▶ Short exercise:
Reply with nothing except the number of lines that contain the word "script".

Saved entries:
........

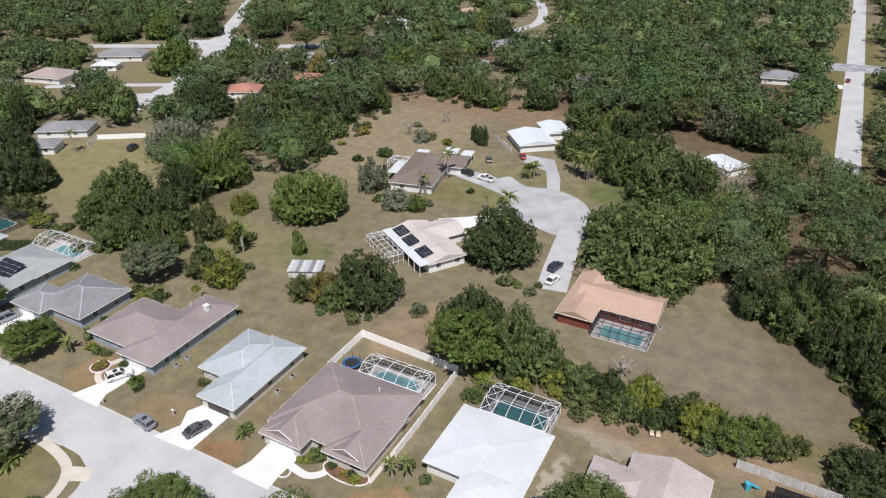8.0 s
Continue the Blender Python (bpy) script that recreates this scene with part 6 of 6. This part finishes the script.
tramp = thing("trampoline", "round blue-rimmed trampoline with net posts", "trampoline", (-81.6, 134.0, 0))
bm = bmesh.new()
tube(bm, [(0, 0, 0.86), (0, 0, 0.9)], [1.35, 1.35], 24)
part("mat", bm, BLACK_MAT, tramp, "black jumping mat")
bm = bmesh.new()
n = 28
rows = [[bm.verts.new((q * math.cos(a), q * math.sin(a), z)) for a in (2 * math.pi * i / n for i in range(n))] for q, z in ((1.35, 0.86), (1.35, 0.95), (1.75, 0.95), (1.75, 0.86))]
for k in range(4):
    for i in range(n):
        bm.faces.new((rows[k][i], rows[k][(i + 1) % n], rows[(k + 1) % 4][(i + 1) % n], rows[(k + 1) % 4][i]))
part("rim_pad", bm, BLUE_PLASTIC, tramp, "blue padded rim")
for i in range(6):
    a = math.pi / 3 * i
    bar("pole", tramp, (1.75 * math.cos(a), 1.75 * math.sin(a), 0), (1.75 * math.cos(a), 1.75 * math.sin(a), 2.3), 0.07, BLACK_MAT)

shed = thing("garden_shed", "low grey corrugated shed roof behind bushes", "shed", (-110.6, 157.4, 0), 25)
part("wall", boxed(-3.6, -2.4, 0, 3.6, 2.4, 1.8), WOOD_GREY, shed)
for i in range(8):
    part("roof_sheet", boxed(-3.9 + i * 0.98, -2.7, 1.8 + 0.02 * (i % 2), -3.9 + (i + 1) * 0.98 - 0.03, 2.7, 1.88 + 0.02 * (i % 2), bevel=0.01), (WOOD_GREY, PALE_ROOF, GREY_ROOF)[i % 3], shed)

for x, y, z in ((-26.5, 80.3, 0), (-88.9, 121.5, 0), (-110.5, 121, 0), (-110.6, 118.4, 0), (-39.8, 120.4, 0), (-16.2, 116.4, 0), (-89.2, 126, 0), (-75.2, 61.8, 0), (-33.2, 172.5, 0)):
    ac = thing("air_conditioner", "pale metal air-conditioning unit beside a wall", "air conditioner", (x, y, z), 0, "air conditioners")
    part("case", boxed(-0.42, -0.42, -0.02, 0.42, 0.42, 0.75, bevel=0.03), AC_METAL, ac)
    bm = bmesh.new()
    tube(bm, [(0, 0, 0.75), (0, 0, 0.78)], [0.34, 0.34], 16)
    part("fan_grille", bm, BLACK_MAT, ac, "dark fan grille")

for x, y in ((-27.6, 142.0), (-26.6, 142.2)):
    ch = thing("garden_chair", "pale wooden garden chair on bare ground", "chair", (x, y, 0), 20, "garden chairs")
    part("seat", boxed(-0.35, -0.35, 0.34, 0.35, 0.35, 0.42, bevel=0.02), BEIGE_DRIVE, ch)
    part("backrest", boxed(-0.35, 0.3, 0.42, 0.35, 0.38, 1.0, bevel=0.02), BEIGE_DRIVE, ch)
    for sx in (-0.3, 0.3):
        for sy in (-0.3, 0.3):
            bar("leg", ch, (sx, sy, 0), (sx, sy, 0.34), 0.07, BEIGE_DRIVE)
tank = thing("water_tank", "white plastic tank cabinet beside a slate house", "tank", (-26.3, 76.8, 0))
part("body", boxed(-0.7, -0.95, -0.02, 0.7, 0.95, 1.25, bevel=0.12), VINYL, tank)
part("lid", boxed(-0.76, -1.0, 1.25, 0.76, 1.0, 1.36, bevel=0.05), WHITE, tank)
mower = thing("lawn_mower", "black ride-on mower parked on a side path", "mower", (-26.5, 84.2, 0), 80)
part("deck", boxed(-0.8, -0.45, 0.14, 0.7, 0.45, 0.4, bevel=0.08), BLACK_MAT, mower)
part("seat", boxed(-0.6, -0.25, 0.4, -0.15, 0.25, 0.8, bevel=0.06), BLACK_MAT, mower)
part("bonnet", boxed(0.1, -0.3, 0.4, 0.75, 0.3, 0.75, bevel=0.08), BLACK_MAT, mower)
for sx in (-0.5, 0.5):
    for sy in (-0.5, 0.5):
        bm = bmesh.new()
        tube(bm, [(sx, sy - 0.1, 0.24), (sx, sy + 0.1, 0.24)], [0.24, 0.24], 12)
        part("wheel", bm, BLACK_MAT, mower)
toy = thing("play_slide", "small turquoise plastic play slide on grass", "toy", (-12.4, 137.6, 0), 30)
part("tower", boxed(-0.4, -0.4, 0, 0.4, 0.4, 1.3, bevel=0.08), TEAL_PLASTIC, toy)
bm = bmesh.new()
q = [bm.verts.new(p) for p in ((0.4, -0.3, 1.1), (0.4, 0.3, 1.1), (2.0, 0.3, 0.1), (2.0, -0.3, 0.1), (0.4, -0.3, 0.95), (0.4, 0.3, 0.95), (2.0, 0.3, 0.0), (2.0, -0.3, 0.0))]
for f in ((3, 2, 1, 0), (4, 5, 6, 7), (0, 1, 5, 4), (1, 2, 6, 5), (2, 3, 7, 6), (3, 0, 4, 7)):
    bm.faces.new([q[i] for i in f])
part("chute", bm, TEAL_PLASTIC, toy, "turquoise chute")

........

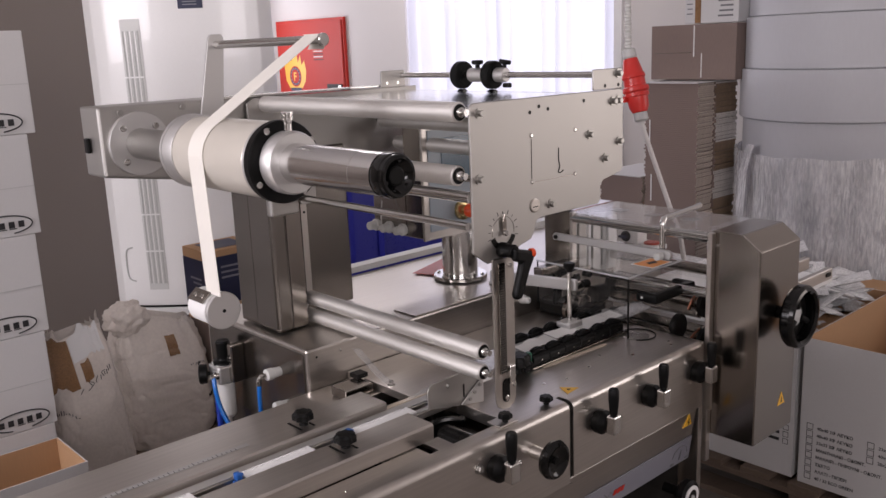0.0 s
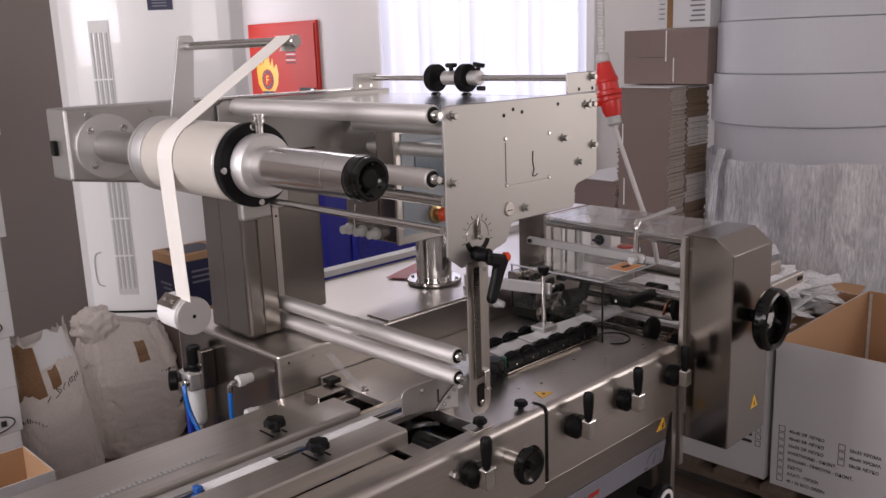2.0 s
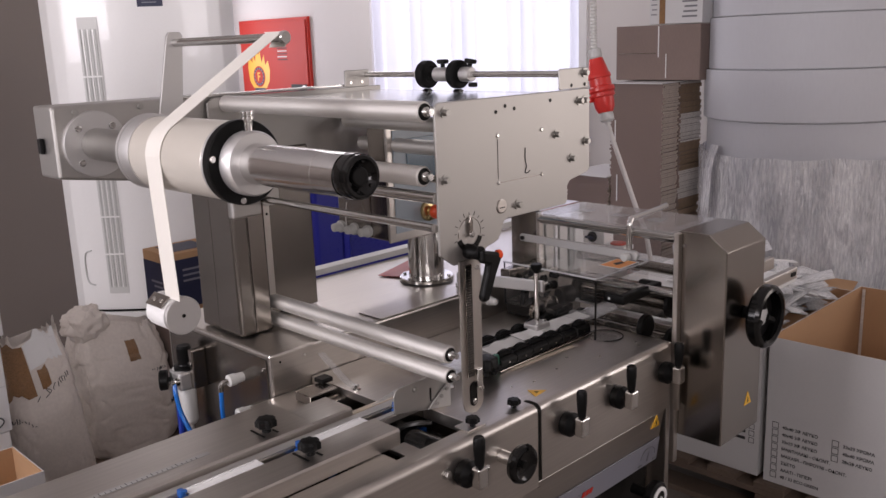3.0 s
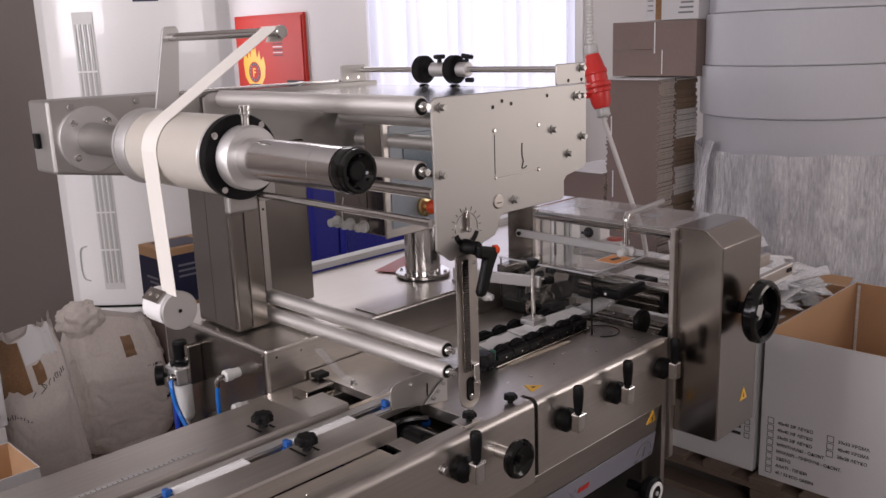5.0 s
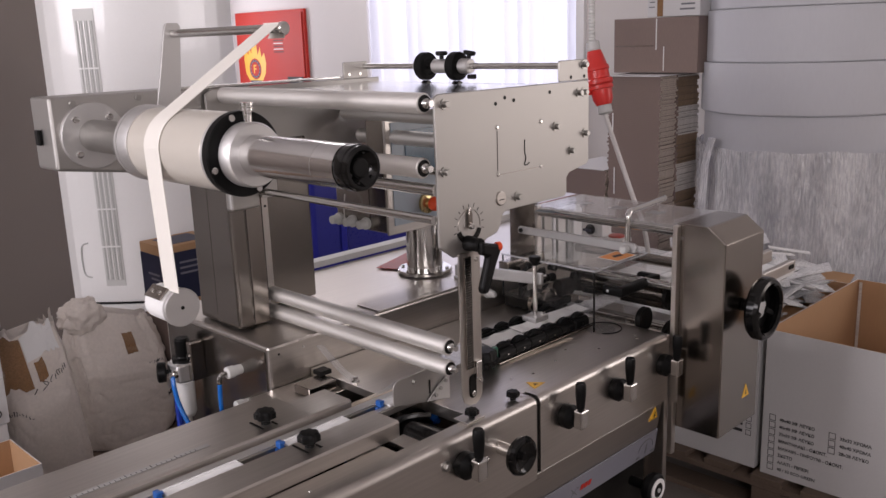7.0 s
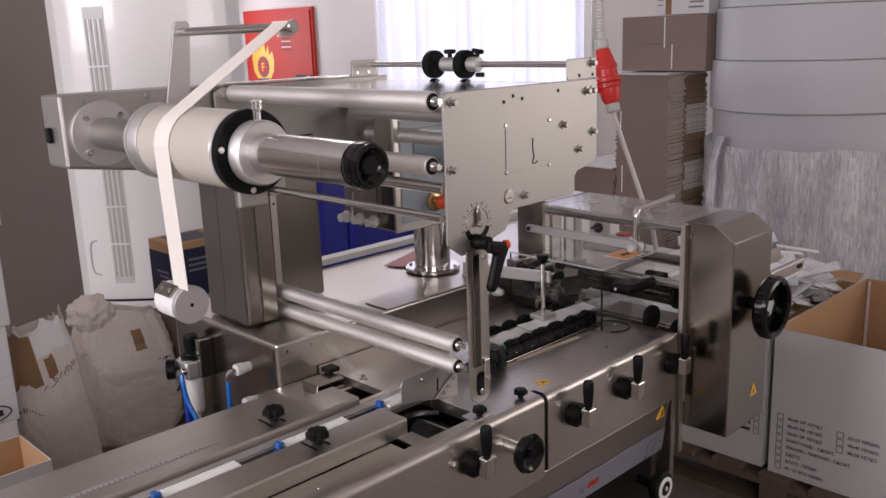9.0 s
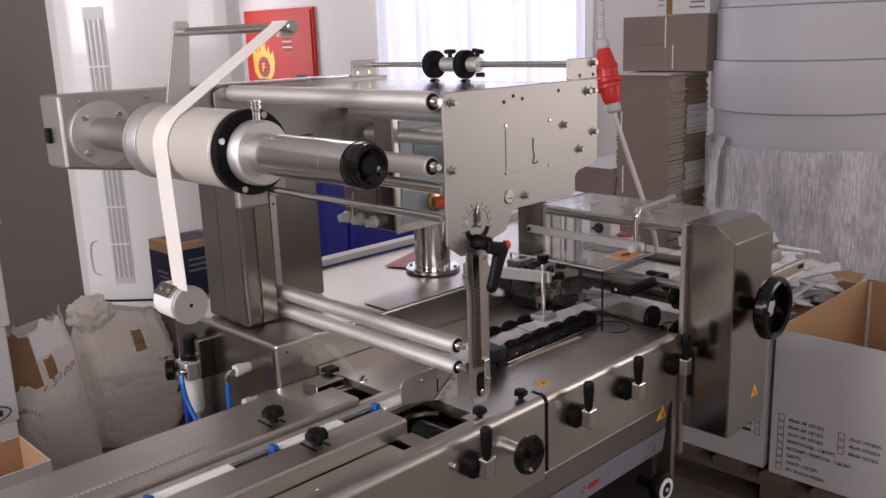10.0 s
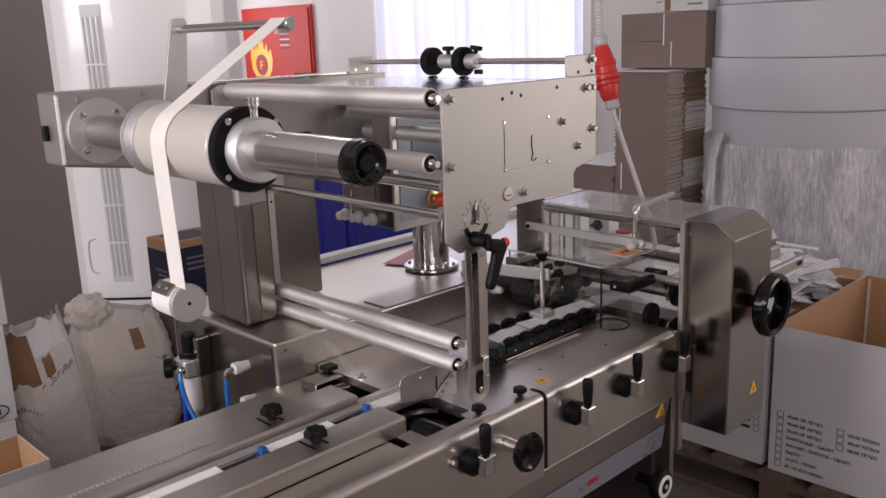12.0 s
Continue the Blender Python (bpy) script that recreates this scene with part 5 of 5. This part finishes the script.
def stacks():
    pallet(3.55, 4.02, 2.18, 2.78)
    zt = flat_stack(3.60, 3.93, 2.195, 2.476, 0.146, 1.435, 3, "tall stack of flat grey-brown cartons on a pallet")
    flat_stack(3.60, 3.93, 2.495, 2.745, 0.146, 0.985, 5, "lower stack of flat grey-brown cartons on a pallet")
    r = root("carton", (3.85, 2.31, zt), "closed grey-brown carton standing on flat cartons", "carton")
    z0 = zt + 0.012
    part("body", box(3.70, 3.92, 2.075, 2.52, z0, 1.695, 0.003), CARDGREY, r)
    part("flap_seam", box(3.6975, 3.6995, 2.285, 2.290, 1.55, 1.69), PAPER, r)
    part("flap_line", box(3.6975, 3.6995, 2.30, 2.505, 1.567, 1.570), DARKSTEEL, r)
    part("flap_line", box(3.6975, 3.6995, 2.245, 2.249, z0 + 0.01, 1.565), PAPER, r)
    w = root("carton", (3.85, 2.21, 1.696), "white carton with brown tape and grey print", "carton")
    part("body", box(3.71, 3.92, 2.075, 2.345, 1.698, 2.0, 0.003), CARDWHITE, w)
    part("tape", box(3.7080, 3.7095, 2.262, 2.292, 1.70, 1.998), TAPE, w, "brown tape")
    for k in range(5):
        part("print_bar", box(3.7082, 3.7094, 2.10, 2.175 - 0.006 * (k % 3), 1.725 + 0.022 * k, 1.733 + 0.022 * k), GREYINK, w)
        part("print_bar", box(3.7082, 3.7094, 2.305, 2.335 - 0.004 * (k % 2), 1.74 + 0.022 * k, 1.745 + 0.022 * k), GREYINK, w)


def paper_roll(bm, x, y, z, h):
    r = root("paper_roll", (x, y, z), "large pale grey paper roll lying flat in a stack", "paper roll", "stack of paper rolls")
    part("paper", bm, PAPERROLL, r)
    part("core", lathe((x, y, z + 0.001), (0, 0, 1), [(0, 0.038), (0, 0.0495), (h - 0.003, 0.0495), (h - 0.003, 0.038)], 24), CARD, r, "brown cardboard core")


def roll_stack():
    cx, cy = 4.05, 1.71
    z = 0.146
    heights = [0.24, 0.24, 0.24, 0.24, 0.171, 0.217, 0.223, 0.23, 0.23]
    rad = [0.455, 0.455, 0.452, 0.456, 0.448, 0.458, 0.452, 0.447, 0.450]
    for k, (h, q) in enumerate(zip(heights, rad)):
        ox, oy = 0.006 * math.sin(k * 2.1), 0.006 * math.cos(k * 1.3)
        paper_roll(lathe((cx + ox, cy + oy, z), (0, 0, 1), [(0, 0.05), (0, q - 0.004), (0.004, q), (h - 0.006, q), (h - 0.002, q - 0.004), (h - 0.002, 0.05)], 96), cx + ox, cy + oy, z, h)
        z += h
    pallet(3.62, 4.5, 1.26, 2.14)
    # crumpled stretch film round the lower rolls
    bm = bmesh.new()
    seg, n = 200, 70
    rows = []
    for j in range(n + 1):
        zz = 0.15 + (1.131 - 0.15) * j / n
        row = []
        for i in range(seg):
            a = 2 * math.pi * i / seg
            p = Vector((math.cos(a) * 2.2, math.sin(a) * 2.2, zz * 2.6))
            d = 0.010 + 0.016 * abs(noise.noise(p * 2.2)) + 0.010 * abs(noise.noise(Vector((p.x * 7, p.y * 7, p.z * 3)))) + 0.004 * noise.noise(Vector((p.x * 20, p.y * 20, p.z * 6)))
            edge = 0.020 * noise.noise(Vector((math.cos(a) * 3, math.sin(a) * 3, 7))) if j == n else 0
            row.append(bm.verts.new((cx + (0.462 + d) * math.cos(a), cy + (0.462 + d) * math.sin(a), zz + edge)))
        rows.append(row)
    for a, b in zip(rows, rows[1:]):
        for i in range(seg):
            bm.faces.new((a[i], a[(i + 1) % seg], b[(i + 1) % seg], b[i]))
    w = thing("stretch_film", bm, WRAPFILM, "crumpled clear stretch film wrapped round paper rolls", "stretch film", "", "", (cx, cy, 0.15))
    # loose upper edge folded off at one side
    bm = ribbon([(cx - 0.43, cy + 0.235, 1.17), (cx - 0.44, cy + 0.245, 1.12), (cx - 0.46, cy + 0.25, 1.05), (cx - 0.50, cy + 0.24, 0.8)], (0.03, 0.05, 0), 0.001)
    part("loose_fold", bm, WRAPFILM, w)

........

▶ Exercise solution:
2